I feel more freedom in my daily schedule, too. Scheduling breaks between meetings. Rescheduling or asking for a few extra minutes if I need a break. Breathing and remembering to relax my eyes and look around the room instead of just straight ahead. I still get sad about work, especially if our reputation is at stake, or we may lose someone on the team.

Celebrations:

  • Still loving the post-it note on my office to reduce stress
  • Empathizing continued, feeling present with clients and people in general
  • Switching into sales feels uncomfortable, but slowly happening, step by step
  • Continued reduced schedule. I'm really enjoying 5h workdays, more sustainable
  • Gotten much better at stepping away and breaking the "One more thing and then I'm done" tendency. I still struggle with it when I'm sad, or coming out of a series of meetings.
  • Doing well at supporting our team overall and finding ways to encourage them. Would like to continue improving this

Room for improvement:

  • Revisit some frameworks from relationship workshop with partner

Mental: Part of a Whole

Mentally I feel more focused, and calmer. My brain's been less foggy and less obssessed with figuring things out. In fact it's been enjoying not figuring things out :)

Celebrations:

  • Have created direction and able to make progress and delegate tasks more comfortable
  • More big picture focus, more leadership. I'd still like to do more creative work.
  • More breaks has been working! Continued to prune older reminders and reduce clutter. Feels easier now, 90% of the way for sure.

Room for improvement:

  • Would like to lean on an advisor, partially for network value - someone who can make valuable business connecftions, other people, etc
  • Ask great questions. Give more thought to questions I would ask.
  • (carry-over) Brainstorm more of what I'm good at and do more of that. Reduce what I'm doing that is not in this area.
  • More deep breaths

I feel generally healthier, more aware and less monkey-minded. Perhaps I haven't gotten as deep down the rabbit hole of thought, too - in part because I haven't been programming as much.

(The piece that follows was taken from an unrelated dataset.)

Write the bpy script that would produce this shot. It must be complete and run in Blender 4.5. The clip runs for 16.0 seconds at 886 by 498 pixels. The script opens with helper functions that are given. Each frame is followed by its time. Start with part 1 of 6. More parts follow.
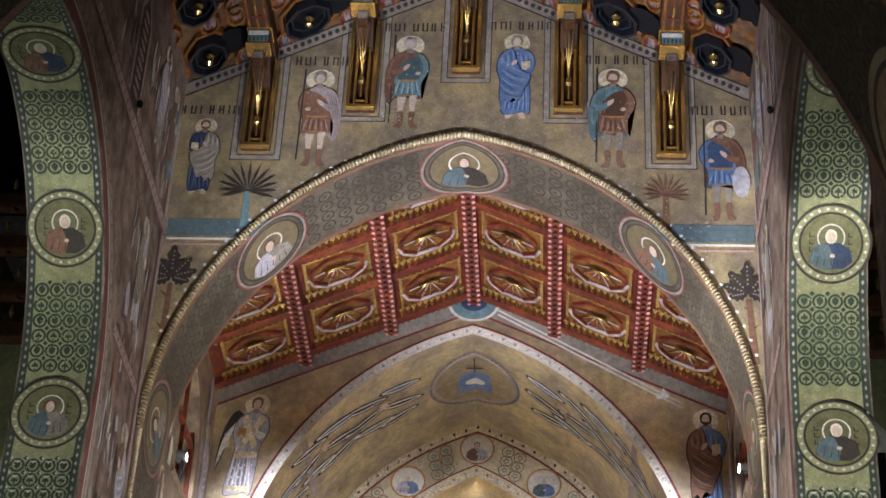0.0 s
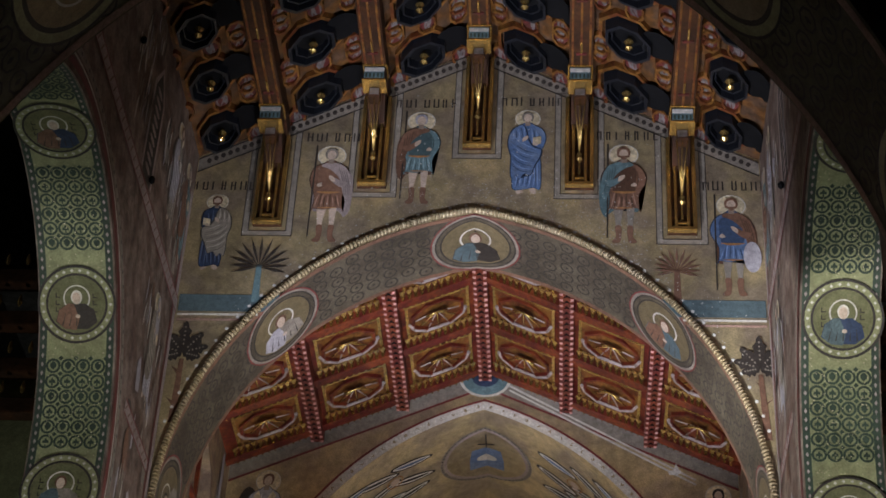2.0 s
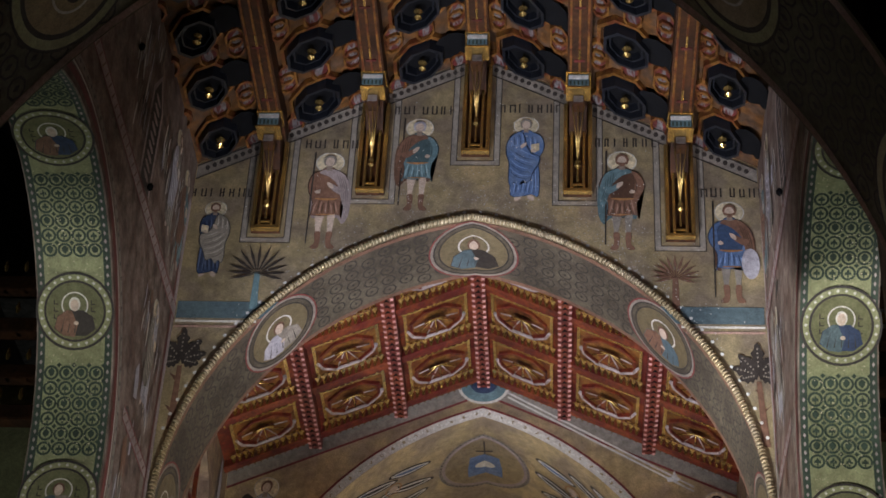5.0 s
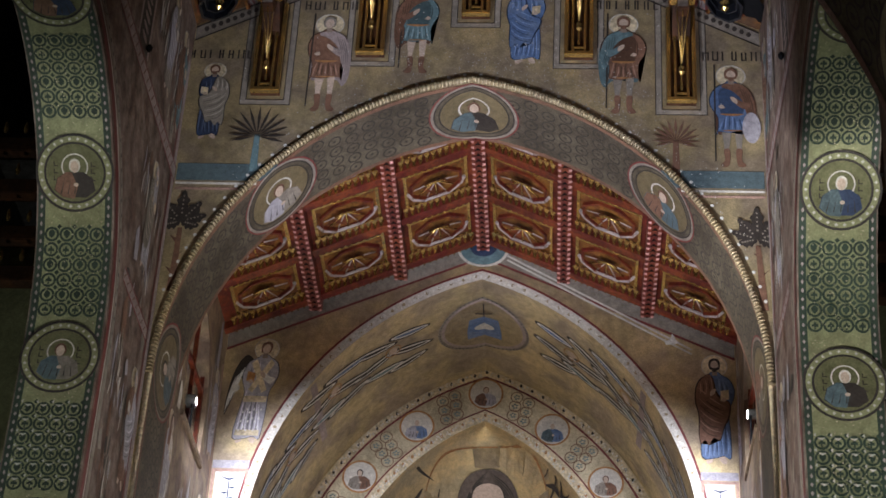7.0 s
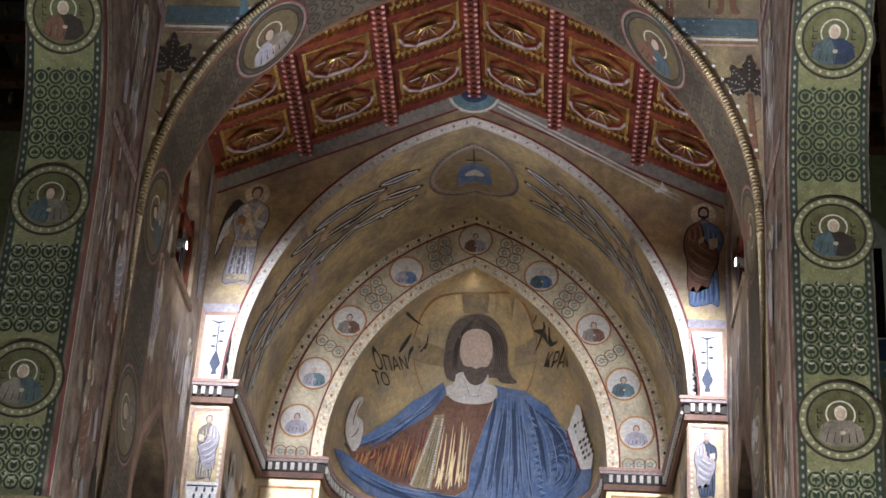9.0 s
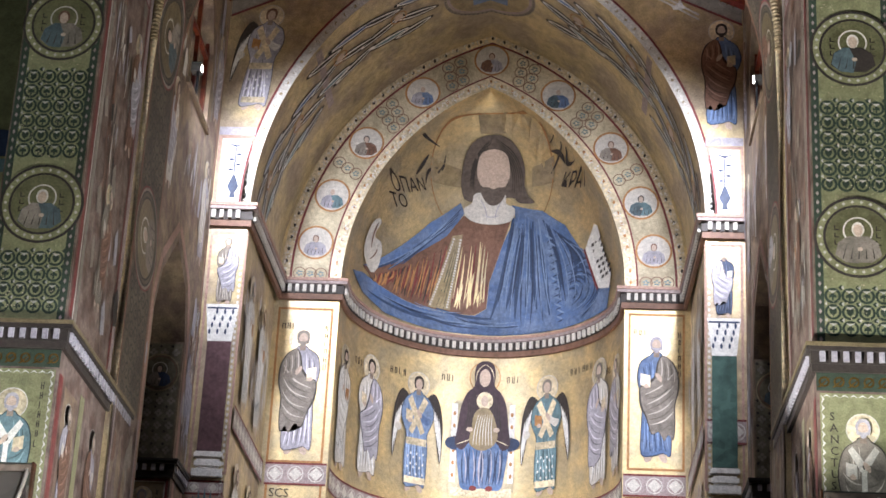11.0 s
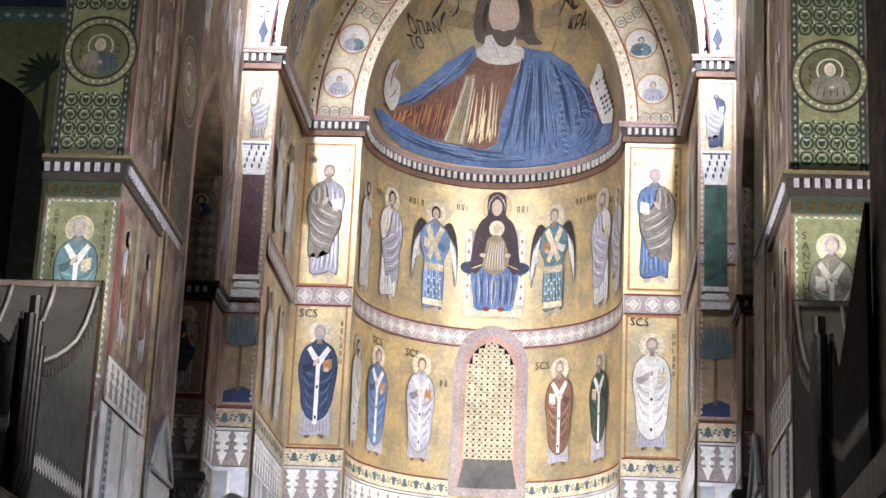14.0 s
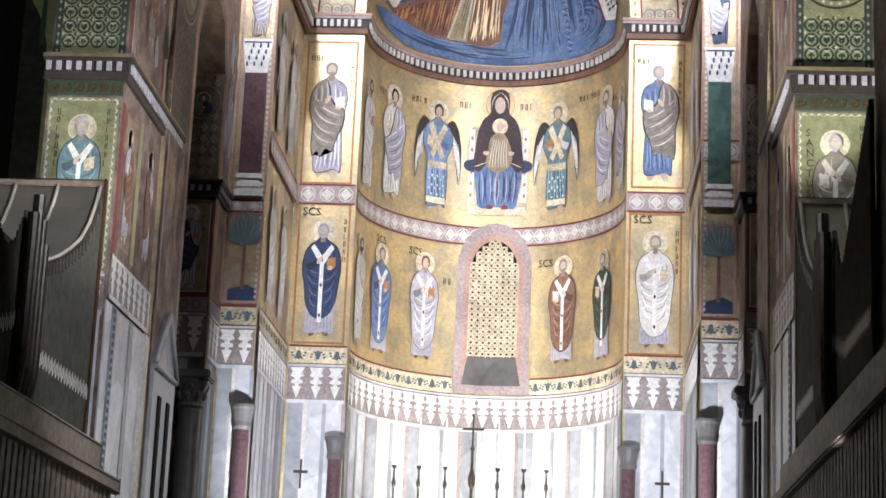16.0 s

Spiritual: Wholehearted Collaboration

Got back into evening meditation after the trip. And sustained daily meditation during the trip - over 2 years of consistent meditation. Feeling more peace overall. I still get sad days, and learning to accept that more effortlessly would be helpful.

Getting to see and hold my 2nd nephew felt so sweet and magical :) what a little guy!

Didn't panic at some mixed feedback from a trusted referral about our team's quality. I did think about it and take it to heart, and thought I handled it well in the moment. It's never easy, and it wasn't easy to let go of the feeling, but it wasn't as painful as it used to be, either.

Visiting churches in Italy, and experiencing beautiful Iceland was also a spiritual experience. Not to mention the delicious foods :)

Room for improvement

  • More homey love
  • Hike 1x
  • More walking - fall's been so beautiful to see, trees changing, morning sunrises

Celebrations:

  • Loving home more and being more accepting of what's not done - one step at a time, it will be if it must be
  • Inverting more frequently 3-4x/week
  • Second daily meditation continues
  • Continued kite spot. Made a new friend there. Got som enew gear.
  • Garden had a great year! Tomatoes were some of the best I've ever had, better than those in Italy, even.
  • Continuing to focus on big picture and delegating.
  • Continuing to share feedback and collaborate with others, being very transparent about finances, projects, and more.

Present and future

Being able to take a 4 week trip and have the business continue to run has been a true gift, after 6 years of building and growing the biz, it's great to be able to enjoy these fruits of labor.

Having a chef at home has also added to quality of life in a more exciting and delicious way. It's not as fancy as it sounds, 1 day every 3 weeks! But, it's delicious and adds creativity and inspiration to my life.

What's been most stressful in Q3? Feeling demotivated before the trip, perhaps due to the change in my work responsibilities, and also because new projects didn't just "keep coming" our way. Switching to sales has been a long time coming as we grow, and it's a process. After the trip, it's still a bit of a hurdle, but taking small steps will eventually get us there. Being able to kite at home has been a nice counter balance.

Supporting one of our team through a stressful time with a client, listening and providing feedback there felt empowering and energizing. And my best friends' wedding felt like getting younger!

Looking ahead, I'm excited to get through the "sales" hurdle, set up a process, and get more projects on our plate. I know it can happen, and we'll be fine. I'm also looking forward to some downtime and inner reflections, and continued health improvements through this gut restoration protocol, weight lifting, and nutrient dense foods.